È stato difficile entrare così nel personale?

Devo dire che un po’ sì, ma era essenziale affinché si capisse la visione del progetto. Desideravo che la comprensione fosse la base essenziale, infatti devo dire che dall’uscita, sempre più persone lo stanno capendo e apprezzando.

Cosa vorresti che i tuoi fan prendessero di te dal disco?

La testardaggine. Sono molto testardo quando c’è bisogno di esserlo. Mi piacerebbe che chiunque mi ascolti, prendesse questo mio aspetto e lo facesse suo.
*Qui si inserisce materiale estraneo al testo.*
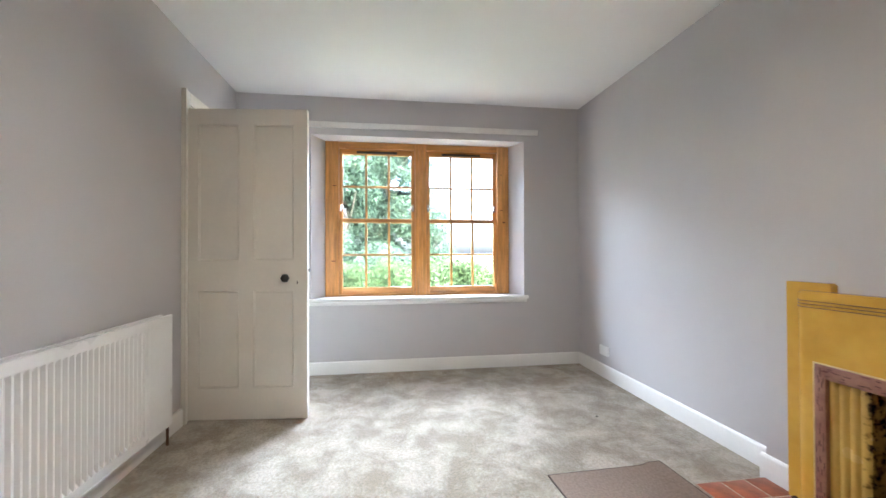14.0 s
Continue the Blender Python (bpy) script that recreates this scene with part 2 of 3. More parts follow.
# window glass
GLASS = bpy.data.materials.new("window_glass")
GLASS.use_nodes = True
p = GLASS.node_tree.nodes["Principled BSDF"]
p.inputs["Transmission Weight"].default_value, p.inputs["Roughness"].default_value, p.inputs["IOR"].default_value = 1.0, 0.0, 1.45
# lit diffuser of the pendant
GLOW = bpy.data.materials.new("lit_diffuser")
GLOW.use_nodes = True
p = GLOW.node_tree.nodes["Principled BSDF"]
p.inputs["Emission Color"].default_value, p.inputs["Emission Strength"].default_value = (1.0, 0.84, 0.62, 1), 2.4
BULB = bpy.data.materials.new("lit_bulb")
BULB.use_nodes = True
p = BULB.node_tree.nodes["Principled BSDF"]
p.inputs["Emission Color"].default_value, p.inputs["Emission Strength"].default_value = (1.0, 0.6, 0.25, 1), 1.0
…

Parlando dei brani, qual è quello che è stato un peso lasciare andare?Ti dico, secondo me “Divorziati In Casa”, perché è un pezzo molto introspettivo, conscious, che racconta la storia di una famiglia del mio quartiere. È stato difficile non tenere più la cosa per me e mostrarla a tutti, avevo paura che non fosse comprensibile da parte dell’ascoltatore, ma devo dire che erano paure infondate, la gente ha capito molto bene il mio messaggio.

Parlando di rap a 360°, se dovessi abbinare il tuo disco a un disco famoso, storico, quale sarebbe?

Good Kid, M.A.A.D City, di Kendrick Lamar.

Come mai proprio quello?

Perché il concetto che ha nel disco, il messaggio principale, la lavorazione della grafica, delle copertine, della comunicazione, dei video, mi ha rispecchiato tantissimo.

Concludo chiedendoti: se una persona che non ti conosce dovesse capire chi sei con una traccia del nuovo album, quale sarebbe?

Gli direi di ascoltare Scugnizzo. Parla di me da bambino, fino al momento esplosivo della mia vita, quello che mi ha cambiato e fatto sì che questa passione per la musica diventasse un lavoro. È la traccia perfetta per chi vuole conoscermi.